Way back in the stone age when I was a kid, there were only a handful of popular ways you could wish someone a happy birthday. There was the face-to-face method. There was the tried and true phone call. And there was the always-thoughtful greeting card. These days, with email, text messaging, e-cards, and social networking, our options are a little more extensive, which begs the question: What’s the appropriate hierarchy of birthday greetings (or, perhaps it begs another question: Why does everything have to be so complicated?)?Rachel, over at the blog MWF Seeking BFF, breaks it down like this: “Facebook wall posts are at the bottom of the totem pole”; “emails and texts are for casual friends”; “close friends and BFFs deserve a phone call.” She adds:
“I would rather a close friend simply forget my birthday than opt to go the Facebook route. I’ve forgotten friends’ birthdays before. I never feel good about it. But there have been instances where I was so harried that I never registered what day it was. And often on weekends I don’t look at a calendar at all. When my close friends simply forget, I don’t get mad or hurt. I know how life can get. It’s not personal. But if someone who holds bestie status remembers my birthday and consciously decides to go the Facebook route… Well, then I’d probably feel the sting.”
Personally, I don’t see what the big whoop is. It’s a birthday — we all have them. Every year. Once you’re out of, like, grade school it’s time to get over the sting of someone, save for perhaps your significant other or immediate family members, forgetting your birthday or not acknowledging it in the “appropriate way.” Of course, it’s always nice to be thought of on your special day, and I happen to be one of those people who make it a point to remember people’s birthdays and call or send a card or a message, but even I can get caught up in the busyness of life and sometimes don’t remember until the day after that I’ve missed someone’s birthday. Does that make me a thoughtless person? Maybe. But I’d hope an occasional absent mind wouldn’t discount all the other ways in which I show support and love for a friend.
As for the hierarchy of the greeting, again, I have to call bullocks on the whole thing. People have their preferred method of communicating. I’m not going to think less of a close friend if he or she leaves a Facebook wall message as opposed to calling me. Isn’t it nice to know you’re being thought of at all? What difference does it make how you’re being alerted that you’re in someone’s thoughts? If a person is a real friend, there are likely so many other ways she has “proved” her loyalty already. And if there aren’t? If I’m using my freakin’ birthday as a test to see who’s true or not, I’ve got issues I need to work out.

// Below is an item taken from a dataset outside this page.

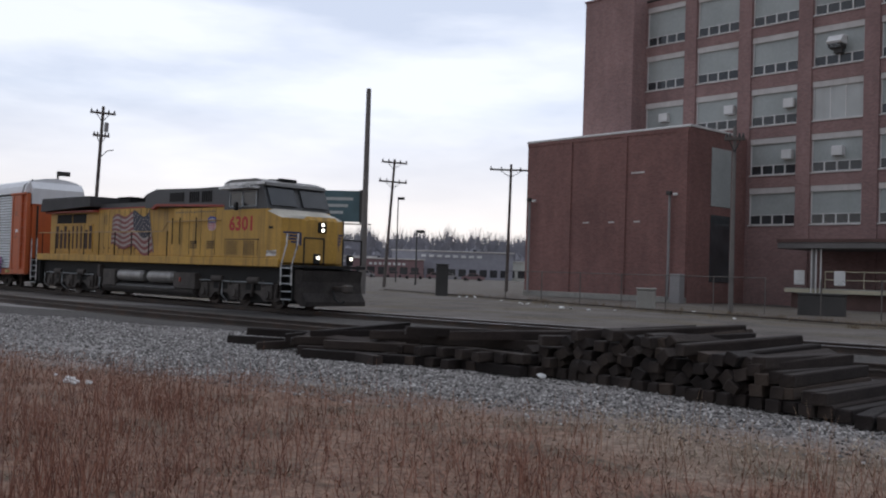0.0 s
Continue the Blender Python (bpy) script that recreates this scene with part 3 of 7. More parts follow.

But, I’m not being completely honest here. There is a caveat to this “birthday-casual” line of thinking. I’m someone who simply doesn’t get all that worked up over her birthday — the last time I had a party to acknowledge another year gone by was when the first President Bush was in office — so, it’s easy for me to forgive others who, like me, aren’t birthday geeks. But I have friends who are birthday geeks — friends who make a big deal out of their birthday every single year. They have expensive dinners — where everyone else is expected to cover their tab — or potluck parties and it’s always a big production. So, when I go out of my way to celebrate those friends and their “special day” and then don’t get any acknowledgment at all in return on my own birthday, it does sting a little. I think: “What’s so hard about sending a quick message? A text, an email, a wall post? Something?”
In the end, birthdays can be a good excuse to reach out to someone you’ve maybe fallen out of touch with, or a good reminder to tell a close someone how much you appreciate him or her in your life. But, really, isn’t it as important, if not more so, to stay in touch and treat each other well the other 364 days a year?